Your task - Return the lines below exactly, from the first line to the line that contains "scene = bpy.context.scene". Leave out pictures.

Recorded data -
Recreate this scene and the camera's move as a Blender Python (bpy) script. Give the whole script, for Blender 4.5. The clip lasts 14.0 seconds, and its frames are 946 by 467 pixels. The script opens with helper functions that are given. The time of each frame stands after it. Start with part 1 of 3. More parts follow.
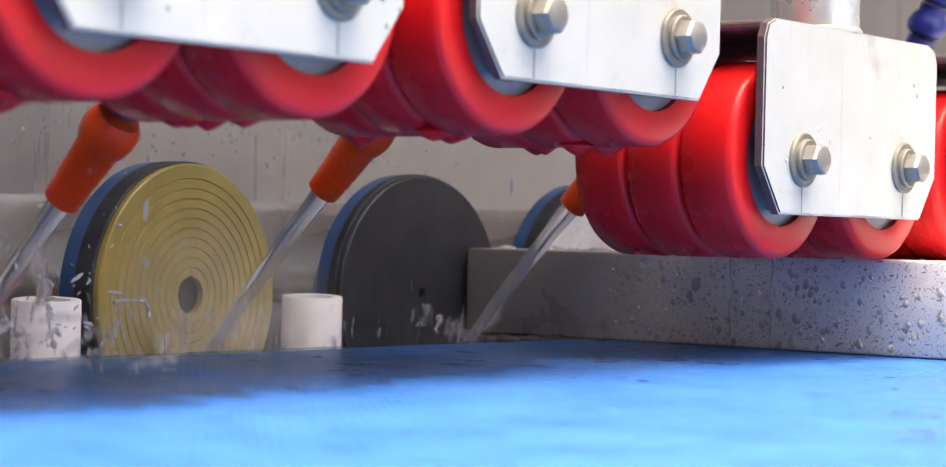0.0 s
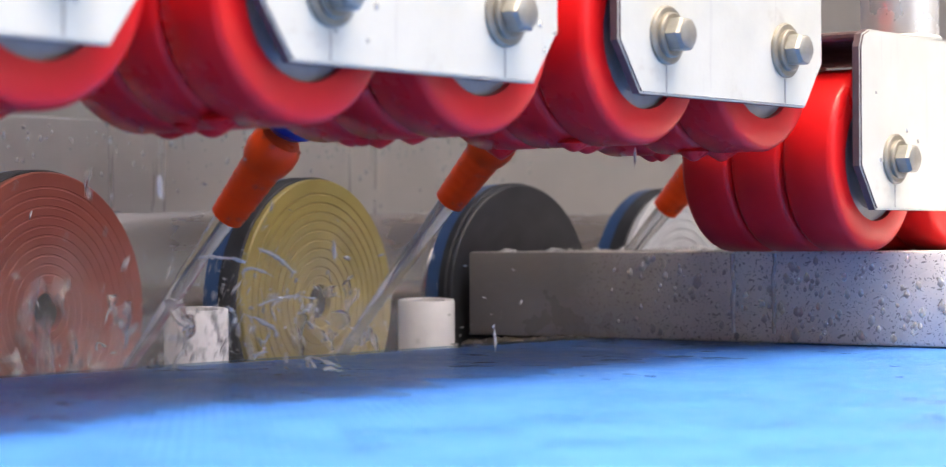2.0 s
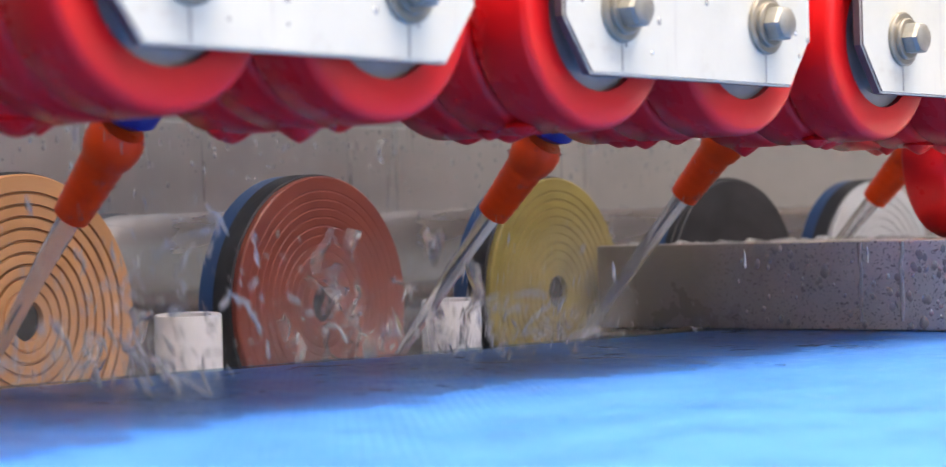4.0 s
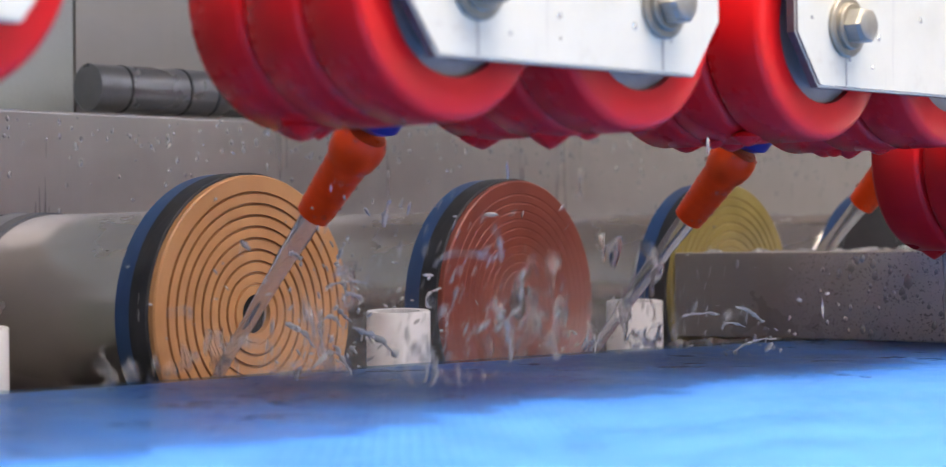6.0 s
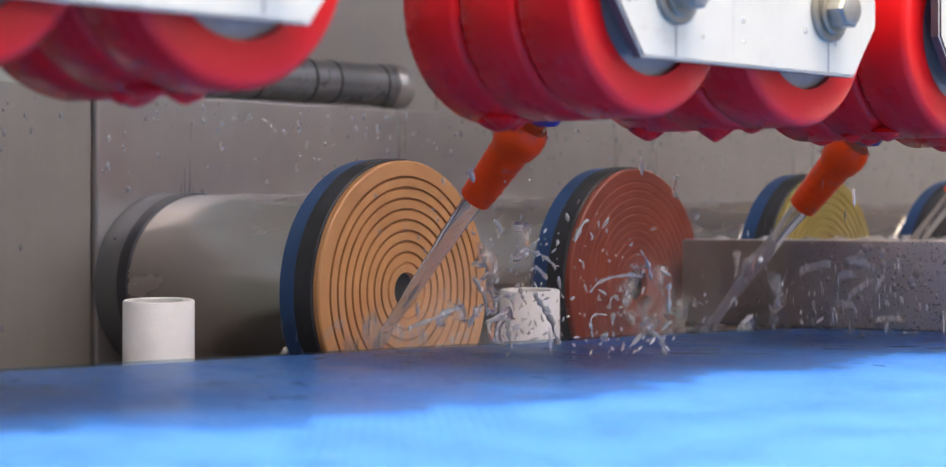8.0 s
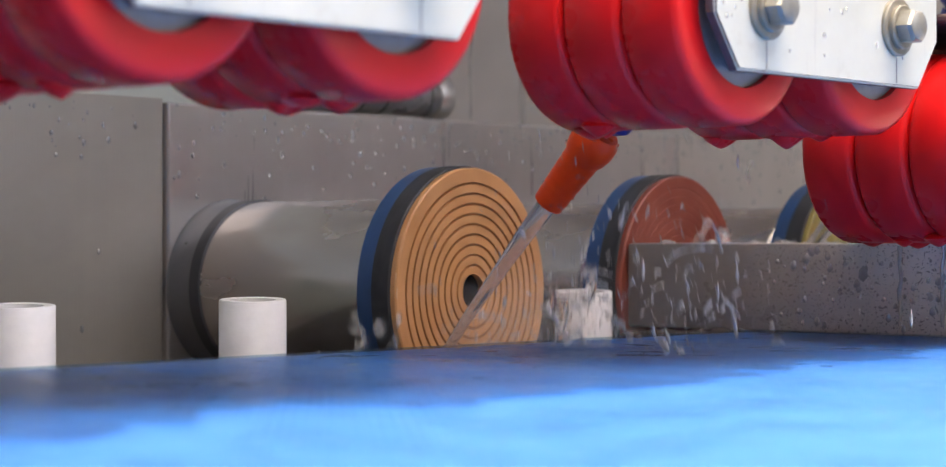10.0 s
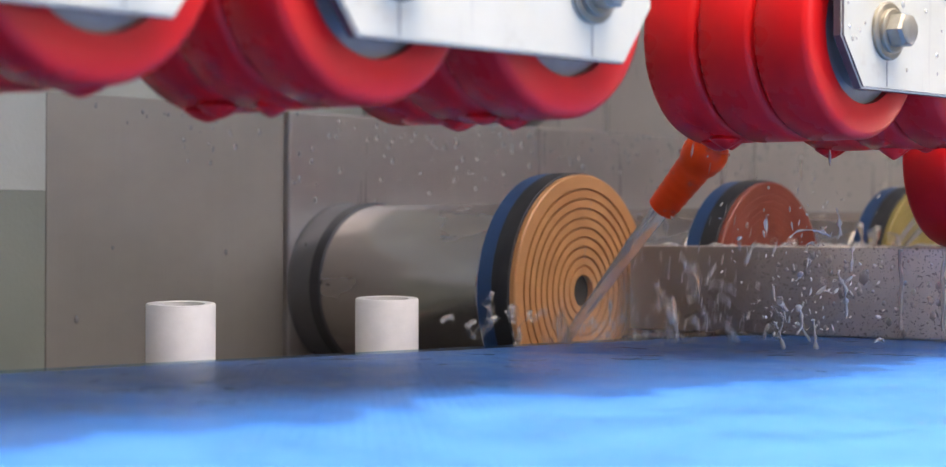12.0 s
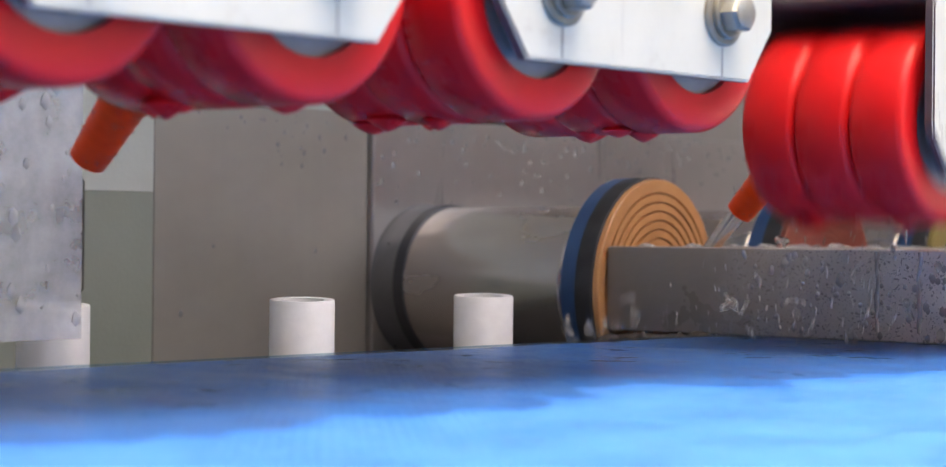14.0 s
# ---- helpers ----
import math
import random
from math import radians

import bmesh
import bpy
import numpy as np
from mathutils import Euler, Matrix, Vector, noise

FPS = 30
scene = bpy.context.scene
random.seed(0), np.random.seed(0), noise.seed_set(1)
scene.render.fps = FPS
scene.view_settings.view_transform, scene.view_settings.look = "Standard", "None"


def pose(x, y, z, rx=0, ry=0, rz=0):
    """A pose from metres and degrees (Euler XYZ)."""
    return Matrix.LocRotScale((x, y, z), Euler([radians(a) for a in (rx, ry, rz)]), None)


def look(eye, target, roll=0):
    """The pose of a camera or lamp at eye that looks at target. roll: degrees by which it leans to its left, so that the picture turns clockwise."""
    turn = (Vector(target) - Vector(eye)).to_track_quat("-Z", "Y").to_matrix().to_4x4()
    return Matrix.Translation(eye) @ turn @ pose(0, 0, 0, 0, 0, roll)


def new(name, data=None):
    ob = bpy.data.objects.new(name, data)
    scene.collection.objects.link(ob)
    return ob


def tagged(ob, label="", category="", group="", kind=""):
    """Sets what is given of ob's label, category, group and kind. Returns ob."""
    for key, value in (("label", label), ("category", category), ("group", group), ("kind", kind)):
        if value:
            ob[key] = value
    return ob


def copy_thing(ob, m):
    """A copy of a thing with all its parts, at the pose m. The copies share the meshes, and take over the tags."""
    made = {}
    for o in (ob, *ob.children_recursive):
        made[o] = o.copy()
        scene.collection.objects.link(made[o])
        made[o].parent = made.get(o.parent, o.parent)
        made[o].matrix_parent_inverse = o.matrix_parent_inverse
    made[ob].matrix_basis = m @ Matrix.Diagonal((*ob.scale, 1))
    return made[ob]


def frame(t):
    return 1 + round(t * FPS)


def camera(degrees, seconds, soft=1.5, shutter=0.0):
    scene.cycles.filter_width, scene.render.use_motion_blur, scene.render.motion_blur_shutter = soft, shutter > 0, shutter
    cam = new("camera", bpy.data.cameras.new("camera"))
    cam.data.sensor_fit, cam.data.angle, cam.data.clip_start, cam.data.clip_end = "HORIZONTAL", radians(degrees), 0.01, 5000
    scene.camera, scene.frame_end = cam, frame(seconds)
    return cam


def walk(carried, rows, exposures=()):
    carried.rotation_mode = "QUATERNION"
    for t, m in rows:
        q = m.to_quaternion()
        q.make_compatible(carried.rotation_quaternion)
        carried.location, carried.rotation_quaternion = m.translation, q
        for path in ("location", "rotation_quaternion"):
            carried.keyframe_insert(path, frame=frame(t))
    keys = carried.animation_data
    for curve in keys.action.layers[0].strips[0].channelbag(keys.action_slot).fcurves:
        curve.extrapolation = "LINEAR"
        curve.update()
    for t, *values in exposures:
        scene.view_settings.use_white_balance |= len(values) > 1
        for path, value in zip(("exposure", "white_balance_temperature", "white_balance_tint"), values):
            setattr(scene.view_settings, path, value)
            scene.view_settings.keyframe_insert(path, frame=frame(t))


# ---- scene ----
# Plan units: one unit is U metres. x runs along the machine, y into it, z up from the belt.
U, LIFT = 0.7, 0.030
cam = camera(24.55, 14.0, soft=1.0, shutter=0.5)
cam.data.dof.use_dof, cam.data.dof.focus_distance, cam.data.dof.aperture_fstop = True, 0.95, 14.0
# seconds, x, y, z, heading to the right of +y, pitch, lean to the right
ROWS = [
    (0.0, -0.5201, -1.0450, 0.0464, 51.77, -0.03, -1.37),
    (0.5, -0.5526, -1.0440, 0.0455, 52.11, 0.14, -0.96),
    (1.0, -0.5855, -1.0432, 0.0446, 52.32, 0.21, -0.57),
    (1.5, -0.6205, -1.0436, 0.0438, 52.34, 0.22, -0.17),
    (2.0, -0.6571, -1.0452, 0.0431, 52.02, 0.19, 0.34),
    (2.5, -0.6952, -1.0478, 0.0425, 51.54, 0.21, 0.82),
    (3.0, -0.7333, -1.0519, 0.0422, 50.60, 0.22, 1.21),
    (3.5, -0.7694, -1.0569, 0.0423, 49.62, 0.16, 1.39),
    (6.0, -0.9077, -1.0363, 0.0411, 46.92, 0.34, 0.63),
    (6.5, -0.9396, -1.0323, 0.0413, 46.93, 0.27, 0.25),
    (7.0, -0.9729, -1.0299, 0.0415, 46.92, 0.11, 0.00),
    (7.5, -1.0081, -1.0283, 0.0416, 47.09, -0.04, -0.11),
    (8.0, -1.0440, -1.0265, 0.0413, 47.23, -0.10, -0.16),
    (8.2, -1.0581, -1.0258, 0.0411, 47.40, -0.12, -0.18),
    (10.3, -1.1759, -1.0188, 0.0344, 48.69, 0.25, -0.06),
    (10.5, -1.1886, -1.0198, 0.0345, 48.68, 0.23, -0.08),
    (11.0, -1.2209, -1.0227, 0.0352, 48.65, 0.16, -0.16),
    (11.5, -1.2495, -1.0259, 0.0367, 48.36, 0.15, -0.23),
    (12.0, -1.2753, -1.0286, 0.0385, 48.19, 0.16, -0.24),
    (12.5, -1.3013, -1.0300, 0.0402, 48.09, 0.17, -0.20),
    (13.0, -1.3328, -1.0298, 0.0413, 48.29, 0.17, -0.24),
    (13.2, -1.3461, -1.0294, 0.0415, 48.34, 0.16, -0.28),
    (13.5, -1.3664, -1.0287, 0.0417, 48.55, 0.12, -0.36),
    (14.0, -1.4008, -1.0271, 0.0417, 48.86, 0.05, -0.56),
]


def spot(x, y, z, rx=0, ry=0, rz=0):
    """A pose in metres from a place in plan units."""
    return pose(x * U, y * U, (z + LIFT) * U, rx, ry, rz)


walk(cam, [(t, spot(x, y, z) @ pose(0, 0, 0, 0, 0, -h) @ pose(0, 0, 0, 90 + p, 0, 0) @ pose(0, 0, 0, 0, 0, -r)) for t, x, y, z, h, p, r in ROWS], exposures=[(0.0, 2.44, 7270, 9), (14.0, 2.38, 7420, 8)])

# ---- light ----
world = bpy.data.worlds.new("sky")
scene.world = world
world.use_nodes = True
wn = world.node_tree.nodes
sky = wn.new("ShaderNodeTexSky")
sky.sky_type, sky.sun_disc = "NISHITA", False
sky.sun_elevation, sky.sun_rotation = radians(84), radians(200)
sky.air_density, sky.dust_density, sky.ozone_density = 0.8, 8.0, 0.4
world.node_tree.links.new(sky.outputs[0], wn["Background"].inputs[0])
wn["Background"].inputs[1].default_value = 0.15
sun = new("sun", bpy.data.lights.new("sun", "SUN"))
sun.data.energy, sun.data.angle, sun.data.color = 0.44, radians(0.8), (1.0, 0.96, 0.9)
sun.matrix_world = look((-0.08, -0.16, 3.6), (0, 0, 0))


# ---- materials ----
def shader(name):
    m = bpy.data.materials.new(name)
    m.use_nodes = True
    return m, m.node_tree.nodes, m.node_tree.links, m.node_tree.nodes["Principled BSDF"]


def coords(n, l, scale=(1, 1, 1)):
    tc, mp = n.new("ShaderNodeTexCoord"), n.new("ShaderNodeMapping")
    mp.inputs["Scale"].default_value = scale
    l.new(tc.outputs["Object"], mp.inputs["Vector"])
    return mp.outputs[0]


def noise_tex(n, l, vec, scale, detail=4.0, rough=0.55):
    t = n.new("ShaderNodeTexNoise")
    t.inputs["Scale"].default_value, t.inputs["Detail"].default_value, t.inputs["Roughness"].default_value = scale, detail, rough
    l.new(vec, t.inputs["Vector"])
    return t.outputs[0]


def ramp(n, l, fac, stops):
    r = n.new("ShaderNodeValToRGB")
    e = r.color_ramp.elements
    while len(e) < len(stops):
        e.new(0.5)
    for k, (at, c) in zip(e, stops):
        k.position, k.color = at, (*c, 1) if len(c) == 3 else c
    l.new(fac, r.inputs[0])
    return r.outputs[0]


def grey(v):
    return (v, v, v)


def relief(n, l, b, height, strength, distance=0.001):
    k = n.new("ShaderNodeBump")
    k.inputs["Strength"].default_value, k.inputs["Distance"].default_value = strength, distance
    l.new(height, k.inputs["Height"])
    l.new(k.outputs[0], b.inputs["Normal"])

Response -
Recreate this scene and the camera's move as a Blender Python (bpy) script. Give the whole script, for Blender 4.5. The clip lasts 14.0 seconds, and its frames are 946 by 467 pixels. The script opens with helper functions that are given. The time of each frame stands after it. Start with part 1 of 3. More parts follow.
0.0 s
2.0 s
4.0 s
6.0 s
8.0 s
10.0 s
12.0 s
14.0 s
# ---- helpers ----
import math
import random
from math import radians

import bmesh
import bpy
import numpy as np
from mathutils import Euler, Matrix, Vector, noise

FPS = 30
scene = bpy.context.scene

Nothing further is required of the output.